Getting Away With Bullshit

I posted a post two days ago (I’ve looked at the time, in fact it’s almost exactly 48 hours as I’m writing this) on what I think is the most important issue facing  us at this moment in history, which is that we’ve got 12 years to totally reverse course on pumping greenhouse gasses into the air before catastrophic global warming becomes irreversible, and we begin the death spiral which will end with planet Earth becoming uninhabitable, except in the post I wrote ‘inhabitable,’ which is not a bad thing at all.  We want the Earth to be inhabitable, because we inhabit it.
Well, the post drew a handful of likes and comments.  Perhaps not many, by some people’s standards, but a lot of the stuff I post gets no response at all, so I was satisfied.  Then, today, somebody finally noticed the error.

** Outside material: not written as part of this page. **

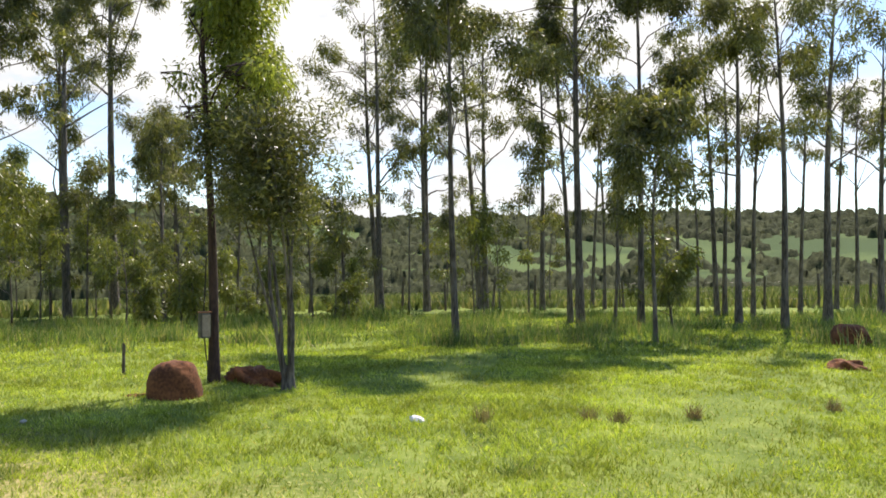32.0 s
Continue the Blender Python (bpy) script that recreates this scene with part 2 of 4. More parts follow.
ORCHARD_LEAF = plain("planted_rows_leaves", (0.04, 0.06, 0.022), (0.075, 0.1, 0.04), 0.4, 1.0, bump=0.5, depth=0.3)
ORCHARD_LEAF.node_tree.nodes["Principled BSDF"].inputs["Specular IOR Level"].default_value = 0.05
EARTH = plain("red_earth", (0.085, 0.029, 0.01), (0.25, 0.094, 0.031), 4, 0.97, bump=0.7, depth=0.02)
OLD_WOOD = plain("weathered_wood", (0.045, 0.03, 0.021), (0.66, 0.58, 0.47), 1.9, 0.9, bump=1.0, stretch=(5, 5, 0.45), depth=0.03)
POST_WOOD = plain("grey_post_wood", (0.09, 0.075, 0.06), (0.27, 0.23, 0.19), 4, 0.9, bump=0.6, stretch=(3, 3, 0.6))
GALV = plain("galvanised_steel", (0.2, 0.2, 0.175), (0.38, 0.38, 0.34), 9, 0.45, metal=0.6, bump=0.1)
RIB_STEEL = plain("dull_dark_steel", (0.09, 0.085, 0.07), (0.19, 0.18, 0.15), 9, 0.55, metal=0.4, bump=0.1)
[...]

Today, I was watching a documentary about Christopher Wren.  Now, at some point a long time ago, I picked up a little nugget of history I thought was very interesting, which  is that nobody actually died in the Great Fire of London  in 1666.  Lots of property damage, of course, but you weren’t dealing with high rise buildings, the damage took place over a 4 day period, and everybody made it down to the river.  I’ve been repeating that for decades, whenever the subject of the Great Fire of London happens to  come up in conversation.  Turns out it’s not true.  The official death toll is 6, which is still not many, but it’s not zero, and it may have been higher by a bit, because back then they didn’t keep careful records, and a lot of the people  were poor and nobody gave a damn if they disappeared from the face of the Earth.
So, I was wrong about that one, but of all the people I’ve ever repeated it to, nobody’s ever called my bluff.
Unfortunately, it is very easy to just spout off with any old nonsense and get away with it.